Napier's Marine Parade seafront viewing platform has been targeted by rock-throwing vandals who smashed away the viewing glass wall at the end.

The platform has been open for only three months and mayor Bill Dalton described the attack as "appalling".

The damage was reported at first light yesterday and council staff were quickly on the scene and set up a barrier across the entrance as the whole glass end had gone - leaving a 12m drop to the shoreline below.

After carrying out a clean-up of the shattered glass and closing the platform off, they also spotted all was not well with the nearby statue of Pania.


Vandals, suspected to be those who took to the platform, had broken a pumpkin over the statue's head and left it covered with the remains. There was no structural damage, unlike the platform.

"This is just appalling," Mr Dalton said. "We try so hard to make the city look great for both locals and visitors and you get something like this happening - it is absolutely mindless."

Mr Dalton said the repair job would be fast-tracked, however - "we don't give in to these sort of louts".

He dismissed any suggestions homeless people who sometimes slept under the platform may have been responsible.

"No way - it would not be them because they are not the sort of people who would do something like this," he said.

"This is the work of mindless vandals."

The glass barrier had allowed visitors to the platform an uninterrupted view out to sea and it had proved increasingly popular, despite earlier criticism that it did not extend out to sea far enough.

"This is the first time I've come to see it," a local woman walking a youngster said just after 8am yesterday. "They're just idiots - it's really disappointing."

A couple from Montreal who are visiting New Zealand as part of a cruise aboard the liner Noordam were also disappointed.

"It looks like a great spot to take photos from," one said.

"So sad when things like this happen - so sad."

The timing was bad in terms of the cruise ship arrival because the platform had been a popular spot for passengers who strolled the seafront.

The barrier was, however, shifted further out on to the platform and set up about 5m from the end so people could still walk most of it.

The glass wall was made of highly strengthened glass which Mr Dalton said would have required a lot of force to break.

It appeared the culprits had stood on the seaward side and used rocks from the shoreline.

As one maintenance staffer said - "you throw enough rocks at it and it'll break in the end".

Rocks could be seen strewn across the end of the platform.

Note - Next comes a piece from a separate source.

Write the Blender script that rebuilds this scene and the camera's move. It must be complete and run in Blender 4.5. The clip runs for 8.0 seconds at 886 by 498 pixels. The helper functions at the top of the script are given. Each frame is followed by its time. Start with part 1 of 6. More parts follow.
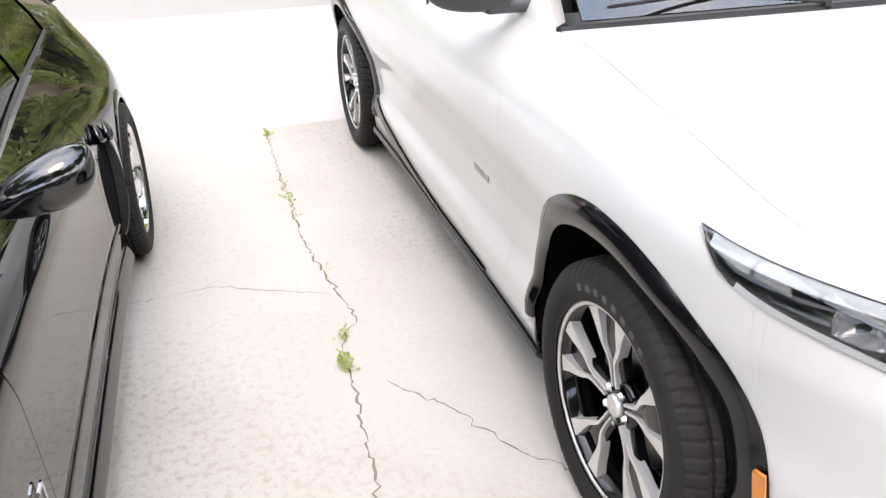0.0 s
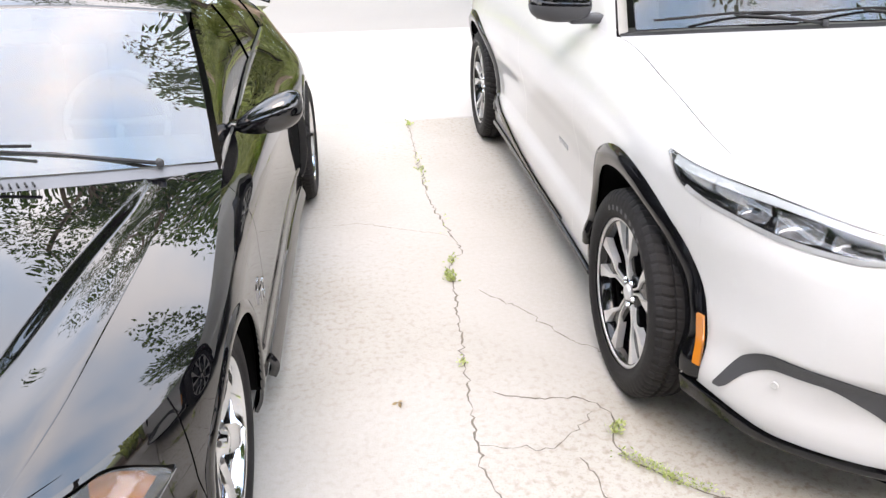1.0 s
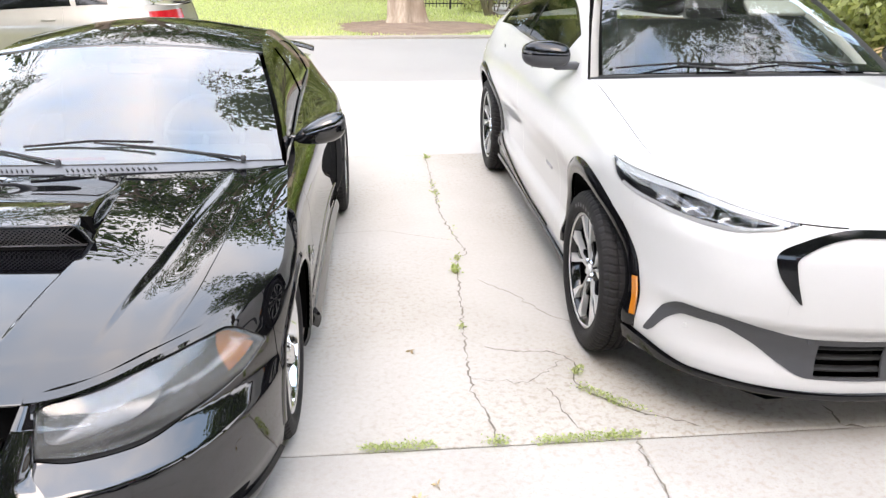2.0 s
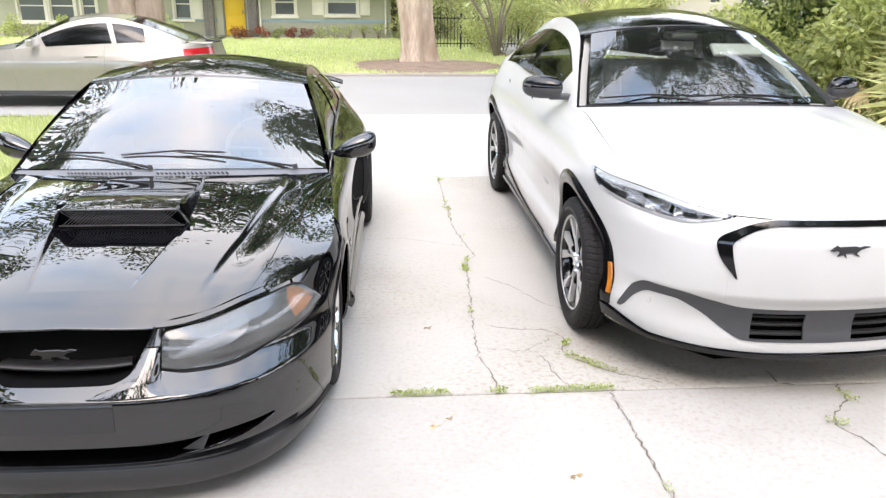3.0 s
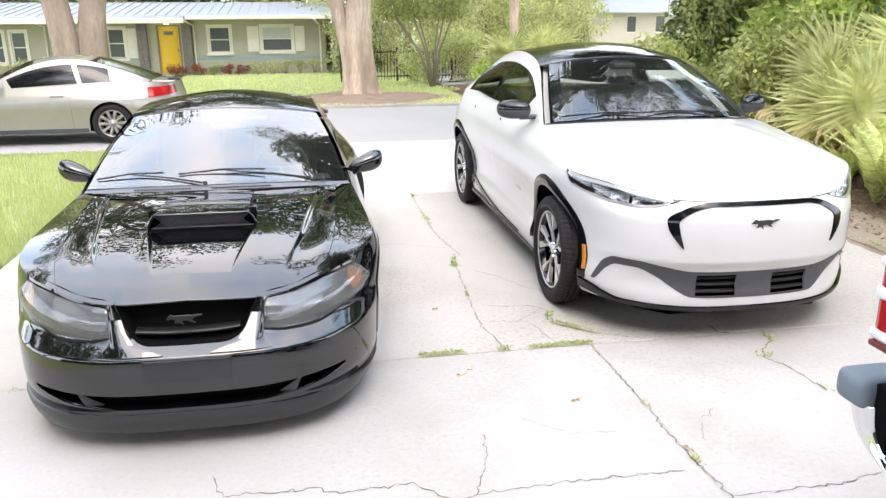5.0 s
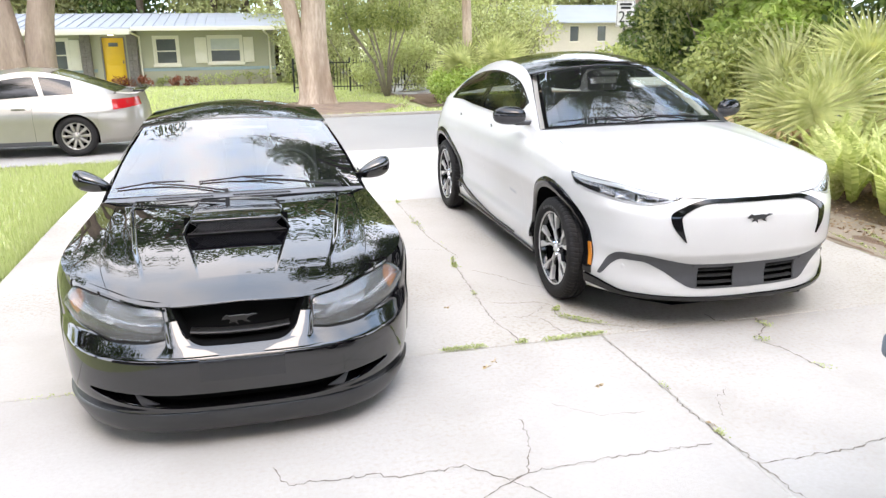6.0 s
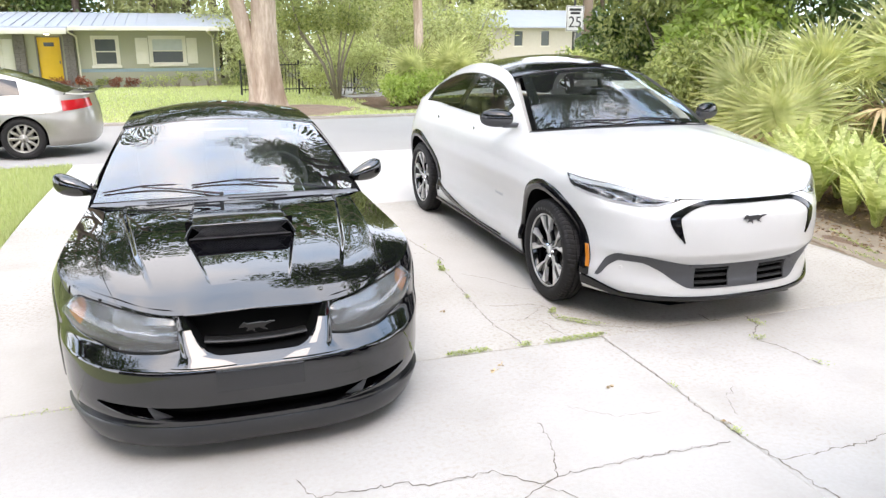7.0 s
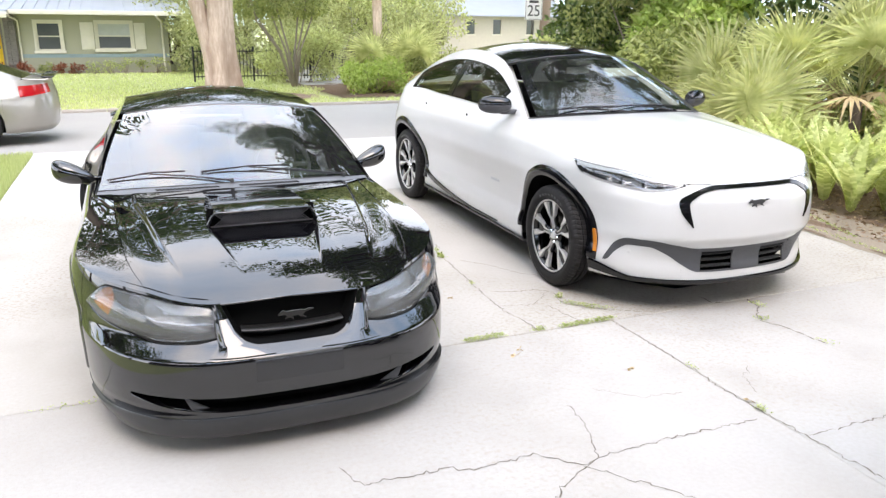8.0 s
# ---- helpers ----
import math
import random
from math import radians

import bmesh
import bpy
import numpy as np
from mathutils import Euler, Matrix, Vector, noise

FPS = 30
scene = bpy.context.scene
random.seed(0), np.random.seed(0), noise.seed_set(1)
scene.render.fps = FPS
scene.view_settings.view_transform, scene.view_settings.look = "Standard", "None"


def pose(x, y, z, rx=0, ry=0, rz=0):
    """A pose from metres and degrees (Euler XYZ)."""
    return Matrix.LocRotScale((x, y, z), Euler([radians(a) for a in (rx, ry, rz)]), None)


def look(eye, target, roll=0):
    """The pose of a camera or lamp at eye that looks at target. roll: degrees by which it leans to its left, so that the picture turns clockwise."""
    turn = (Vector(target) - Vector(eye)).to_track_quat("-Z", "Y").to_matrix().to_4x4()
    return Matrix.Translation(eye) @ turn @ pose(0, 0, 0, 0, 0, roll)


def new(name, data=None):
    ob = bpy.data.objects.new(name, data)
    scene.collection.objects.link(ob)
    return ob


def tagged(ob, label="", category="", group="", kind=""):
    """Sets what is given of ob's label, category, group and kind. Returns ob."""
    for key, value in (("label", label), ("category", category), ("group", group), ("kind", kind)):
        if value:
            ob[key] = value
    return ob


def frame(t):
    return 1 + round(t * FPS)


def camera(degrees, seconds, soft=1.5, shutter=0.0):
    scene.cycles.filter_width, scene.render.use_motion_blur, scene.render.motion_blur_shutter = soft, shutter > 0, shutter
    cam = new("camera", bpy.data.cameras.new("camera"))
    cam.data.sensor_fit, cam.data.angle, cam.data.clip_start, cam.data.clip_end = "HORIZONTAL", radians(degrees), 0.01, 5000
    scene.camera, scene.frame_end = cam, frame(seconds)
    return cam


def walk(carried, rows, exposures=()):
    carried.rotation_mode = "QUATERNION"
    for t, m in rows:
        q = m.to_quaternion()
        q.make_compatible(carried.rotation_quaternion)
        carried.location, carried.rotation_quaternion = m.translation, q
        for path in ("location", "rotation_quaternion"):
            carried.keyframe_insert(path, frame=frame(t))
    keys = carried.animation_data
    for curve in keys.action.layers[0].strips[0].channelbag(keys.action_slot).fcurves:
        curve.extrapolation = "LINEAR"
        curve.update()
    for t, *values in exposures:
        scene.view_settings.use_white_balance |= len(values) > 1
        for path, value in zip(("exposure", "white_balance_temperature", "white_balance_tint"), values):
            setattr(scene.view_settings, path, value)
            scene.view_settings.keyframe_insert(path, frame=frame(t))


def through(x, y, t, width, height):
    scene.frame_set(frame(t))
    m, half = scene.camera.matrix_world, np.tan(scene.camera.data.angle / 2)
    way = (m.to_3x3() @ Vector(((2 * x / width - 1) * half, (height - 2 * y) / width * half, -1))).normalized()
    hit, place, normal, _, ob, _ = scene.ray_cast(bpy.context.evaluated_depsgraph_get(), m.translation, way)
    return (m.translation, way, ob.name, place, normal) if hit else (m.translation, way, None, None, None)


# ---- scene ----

Mr Dalton said the glass wall was an integral part of the design so that people could have an unobstructed view out to sea.

He said placing bars across the end would protect the glass but it was not an option council wanted to take. The cost of the damage was still being assessed.

Anyone who may have seen or heard any suspicious activity in the area overnight Wednesday and Thursday is asked to contact Napier police.